Researchers from Georgia and England said they have an answer. It mirrors what researchers in Denver already had found a dozen years ago and again in 2010.

Calling the plesiosaur “an anatomical oddity,” the online science journal PLOS announced the dilemma solved. “With a long neck, bulbous body and two pairs of flippers, this marine reptile’s means of locomotion have been a subject of debate since the 1824 discovery of a complete skeleton in England. Did its flippers move like oars or with flight strokes? The bones couldn’t tell the story, and scientists had no modern-day counterpart to observe.”

The study actually was published in December, but was part of an update issued Tuesday by PLOS, the open-access Public Library of Science.

But Sternberg adjunct curator Mike Everhart said the study actually doesn’t offer anything new.

The researchers in the PLOS article, aided by a National Science Foundation grant, used a 3-D, life-sized free-swimming digital model of a plesiosaur to perform thousands of motion simulations under different parameters.

“The team concluded that plesiosaurs swam like penguins or turtles, moving the forelimbs in an underwater flight stroke to achieve forward thrust,” the PLOS announcement states. “The smaller, weaker hind flippers primarily contributed to steering and stability.”

The comparison to turtles actually was made as long ago as 1824 and again in 1874.

That’s also what researchers learned a dozen years ago, Everhart said, using human swimmers wearing paddles duplicating the movement of plesiosaurs, findings that were used in the creation of the 2007 Sea Monsters IMAX movie by National Geographic. Everhart was a consultant to the movie based on his 2005 book, “Oceans of Kansas,” which is also the name of his expansive website. An expanded second edition of his book is in the works and should be published next year.
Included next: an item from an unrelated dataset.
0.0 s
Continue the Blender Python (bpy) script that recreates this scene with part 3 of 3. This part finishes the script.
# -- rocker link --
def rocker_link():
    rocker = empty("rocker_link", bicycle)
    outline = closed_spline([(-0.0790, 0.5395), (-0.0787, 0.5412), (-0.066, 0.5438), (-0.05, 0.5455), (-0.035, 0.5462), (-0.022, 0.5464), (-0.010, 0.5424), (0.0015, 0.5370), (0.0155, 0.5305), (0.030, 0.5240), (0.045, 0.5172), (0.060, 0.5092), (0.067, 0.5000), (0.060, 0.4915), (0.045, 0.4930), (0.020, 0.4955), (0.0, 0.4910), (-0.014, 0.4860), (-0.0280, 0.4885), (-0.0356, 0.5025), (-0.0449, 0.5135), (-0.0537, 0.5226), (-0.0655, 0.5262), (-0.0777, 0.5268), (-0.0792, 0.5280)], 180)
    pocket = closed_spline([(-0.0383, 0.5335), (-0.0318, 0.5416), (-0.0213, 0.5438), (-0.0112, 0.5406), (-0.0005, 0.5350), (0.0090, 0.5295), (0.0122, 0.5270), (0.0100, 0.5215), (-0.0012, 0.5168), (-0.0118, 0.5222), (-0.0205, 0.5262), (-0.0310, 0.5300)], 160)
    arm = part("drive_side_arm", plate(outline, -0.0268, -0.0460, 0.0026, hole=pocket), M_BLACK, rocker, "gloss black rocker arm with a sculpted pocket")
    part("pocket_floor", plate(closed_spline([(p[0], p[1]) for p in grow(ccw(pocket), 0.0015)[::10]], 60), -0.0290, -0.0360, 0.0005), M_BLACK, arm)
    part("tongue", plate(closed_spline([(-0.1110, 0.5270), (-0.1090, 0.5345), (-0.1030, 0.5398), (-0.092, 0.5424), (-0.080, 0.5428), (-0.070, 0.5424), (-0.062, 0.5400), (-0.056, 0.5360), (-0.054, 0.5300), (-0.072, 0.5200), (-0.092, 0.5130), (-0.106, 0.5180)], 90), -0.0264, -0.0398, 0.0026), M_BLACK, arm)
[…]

Everhart notes the paddles on the two Sternberg specimens — the nearly complete Dolichorhynchops osborni collected by Marion Bonner and the Megacephalosaurus eulerti in the lobby — were attached low on the body.

“So, one critical issue is how far the limbs could be raised above horizontal,” he said in an email. “Many exaggerated reconstructions show impossible limb orientations, paddles that would dislocate from the shoulder or hip if raised high.

“Bottom line is that I think the new study is worthwhile because it visually shows the ranges of possible motion. But it doesn’t really have anything new.”

That’s why in 2002, Everhart wrote:

“Because of their unusual body-plan, elasmosaurs were most likely slow moving animals, using their paddles as wings or foils to generate the lift necessary to ‘fly’ through the water. This type of swimming is more efficient than the rowing or paddling (i.e., a duck, Grebe or other diving bird) methods that are sometimes depicted. While modern underwater ‘fliers’ such as penguins use only their front limbs, most researchers now believe that plesiosaurs used a coordinated movement of both pairs of limbs. Others think that the hind limbs did not have either the range of movement or the musculature necessary to effectively generate the lifting forces necessary for this method of swimming. Since the hind limbs are located well behind the center of gravity, they may have been more effectively used for steering. In that case, the rear limbs may have been rudders, paddles and/or stabilizers, especially to control the position of the body and head while remaining relatively motionless in the water during feeding.”